— SET PROBLEM —
Treat the line containing "Continue the Blender" as the first line and the final line of the material below as the last; reproduce that range exactly.

— DATASET SECTION —
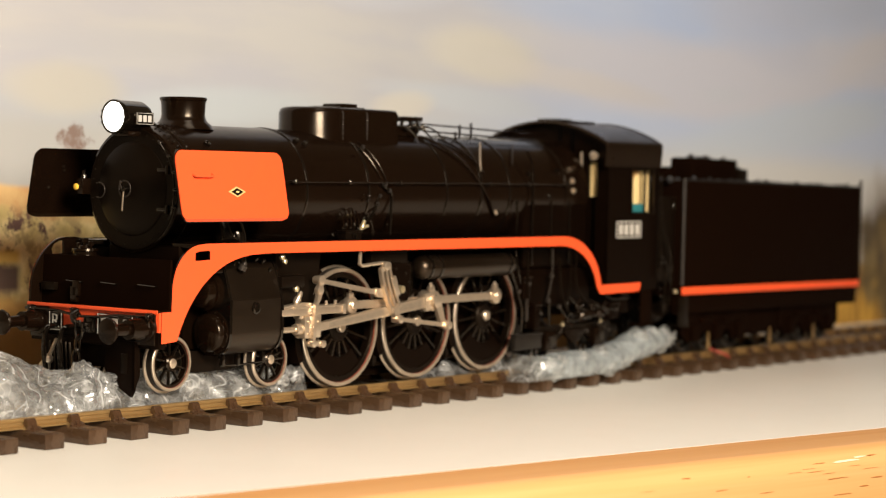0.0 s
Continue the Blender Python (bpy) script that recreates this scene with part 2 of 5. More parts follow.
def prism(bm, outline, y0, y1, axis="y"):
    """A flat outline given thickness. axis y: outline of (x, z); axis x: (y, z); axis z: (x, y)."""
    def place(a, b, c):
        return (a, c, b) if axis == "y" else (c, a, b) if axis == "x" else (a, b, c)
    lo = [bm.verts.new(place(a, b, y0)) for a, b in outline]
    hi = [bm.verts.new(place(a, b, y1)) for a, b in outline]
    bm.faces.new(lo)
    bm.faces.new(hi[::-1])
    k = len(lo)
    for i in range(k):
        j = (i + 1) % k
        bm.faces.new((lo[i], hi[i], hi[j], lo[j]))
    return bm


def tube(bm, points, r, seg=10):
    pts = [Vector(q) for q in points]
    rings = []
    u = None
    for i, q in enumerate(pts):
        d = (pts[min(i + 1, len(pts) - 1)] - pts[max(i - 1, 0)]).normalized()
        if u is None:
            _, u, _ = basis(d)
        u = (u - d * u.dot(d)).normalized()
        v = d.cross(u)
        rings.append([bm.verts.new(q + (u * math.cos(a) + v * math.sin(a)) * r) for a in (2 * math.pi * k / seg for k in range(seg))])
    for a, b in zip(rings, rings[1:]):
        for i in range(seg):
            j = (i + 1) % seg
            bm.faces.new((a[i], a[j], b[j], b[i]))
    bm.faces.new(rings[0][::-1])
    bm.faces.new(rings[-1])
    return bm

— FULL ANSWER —
Continue the Blender Python (bpy) script that recreates this scene with part 2 of 5. More parts follow.
def prism(bm, outline, y0, y1, axis="y"):
    """A flat outline given thickness. axis y: outline of (x, z); axis x: (y, z); axis z: (x, y)."""
    def place(a, b, c):
        return (a, c, b) if axis == "y" else (c, a, b) if axis == "x" else (a, b, c)
    lo = [bm.verts.new(place(a, b, y0)) for a, b in outline]
    hi = [bm.verts.new(place(a, b, y1)) for a, b in outline]
    bm.faces.new(lo)
    bm.faces.new(hi[::-1])
    k = len(lo)
    for i in range(k):
        j = (i + 1) % k
        bm.faces.new((lo[i], hi[i], hi[j], lo[j]))
    return bm


def tube(bm, points, r, seg=10):
    pts = [Vector(q) for q in points]
    rings = []
    u = None
    for i, q in enumerate(pts):
        d = (pts[min(i + 1, len(pts) - 1)] - pts[max(i - 1, 0)]).normalized()
        if u is None:
            _, u, _ = basis(d)
        u = (u - d * u.dot(d)).normalized()
        v = d.cross(u)
        rings.append([bm.verts.new(q + (u * math.cos(a) + v * math.sin(a)) * r) for a in (2 * math.pi * k / seg for k in range(seg))])
    for a, b in zip(rings, rings[1:]):
        for i in range(seg):
            j = (i + 1) % seg
            bm.faces.new((a[i], a[j], b[j], b[i]))
    bm.faces.new(rings[0][::-1])
    bm.faces.new(rings[-1])
    return bm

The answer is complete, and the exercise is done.